##### Information provided #####

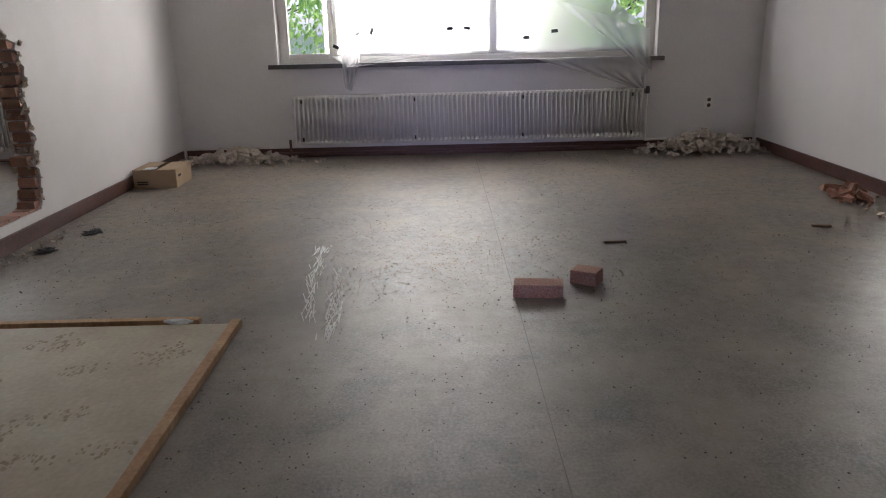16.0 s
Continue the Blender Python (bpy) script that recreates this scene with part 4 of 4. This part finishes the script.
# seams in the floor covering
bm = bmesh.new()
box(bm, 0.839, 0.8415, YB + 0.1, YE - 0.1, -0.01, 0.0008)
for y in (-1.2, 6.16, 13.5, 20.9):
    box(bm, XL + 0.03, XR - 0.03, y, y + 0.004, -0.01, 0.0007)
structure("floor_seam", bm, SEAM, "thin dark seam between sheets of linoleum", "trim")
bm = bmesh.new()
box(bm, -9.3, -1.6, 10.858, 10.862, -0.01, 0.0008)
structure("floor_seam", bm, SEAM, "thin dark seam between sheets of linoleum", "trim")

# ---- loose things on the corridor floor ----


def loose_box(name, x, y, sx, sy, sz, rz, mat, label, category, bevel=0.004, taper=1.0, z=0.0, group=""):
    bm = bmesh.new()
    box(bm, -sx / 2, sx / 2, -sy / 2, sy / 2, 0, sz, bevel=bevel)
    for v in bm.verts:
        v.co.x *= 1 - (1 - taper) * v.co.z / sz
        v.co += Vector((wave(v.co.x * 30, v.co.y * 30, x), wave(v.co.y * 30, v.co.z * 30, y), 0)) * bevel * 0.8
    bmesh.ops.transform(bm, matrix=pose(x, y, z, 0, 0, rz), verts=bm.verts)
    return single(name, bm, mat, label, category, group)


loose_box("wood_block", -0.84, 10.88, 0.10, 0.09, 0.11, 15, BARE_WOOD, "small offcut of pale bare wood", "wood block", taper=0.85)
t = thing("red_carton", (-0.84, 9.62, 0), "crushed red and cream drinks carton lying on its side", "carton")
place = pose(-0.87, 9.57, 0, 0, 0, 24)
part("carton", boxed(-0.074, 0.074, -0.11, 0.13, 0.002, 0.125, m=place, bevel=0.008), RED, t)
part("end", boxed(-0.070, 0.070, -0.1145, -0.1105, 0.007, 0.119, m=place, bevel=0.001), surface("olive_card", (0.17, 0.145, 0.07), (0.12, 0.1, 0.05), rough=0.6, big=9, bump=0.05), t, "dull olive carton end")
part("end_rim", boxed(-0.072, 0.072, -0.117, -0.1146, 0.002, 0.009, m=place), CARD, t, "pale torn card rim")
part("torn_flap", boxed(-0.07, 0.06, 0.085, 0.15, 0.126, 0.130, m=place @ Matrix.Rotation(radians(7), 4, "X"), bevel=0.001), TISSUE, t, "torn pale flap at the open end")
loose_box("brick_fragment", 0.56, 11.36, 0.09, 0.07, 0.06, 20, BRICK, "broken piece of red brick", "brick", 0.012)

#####

§ **Your task**: Give back exactly the lines from the first line of the data through the line with "# ---- loose", pictures excluded.

§ **Written solution**:
16.0 s
Continue the Blender Python (bpy) script that recreates this scene with part 4 of 4. This part finishes the script.
# seams in the floor covering
bm = bmesh.new()
box(bm, 0.839, 0.8415, YB + 0.1, YE - 0.1, -0.01, 0.0008)
for y in (-1.2, 6.16, 13.5, 20.9):
    box(bm, XL + 0.03, XR - 0.03, y, y + 0.004, -0.01, 0.0007)
structure("floor_seam", bm, SEAM, "thin dark seam between sheets of linoleum", "trim")
bm = bmesh.new()
box(bm, -9.3, -1.6, 10.858, 10.862, -0.01, 0.0008)
structure("floor_seam", bm, SEAM, "thin dark seam between sheets of linoleum", "trim")

# ---- loose things on the corridor floor ----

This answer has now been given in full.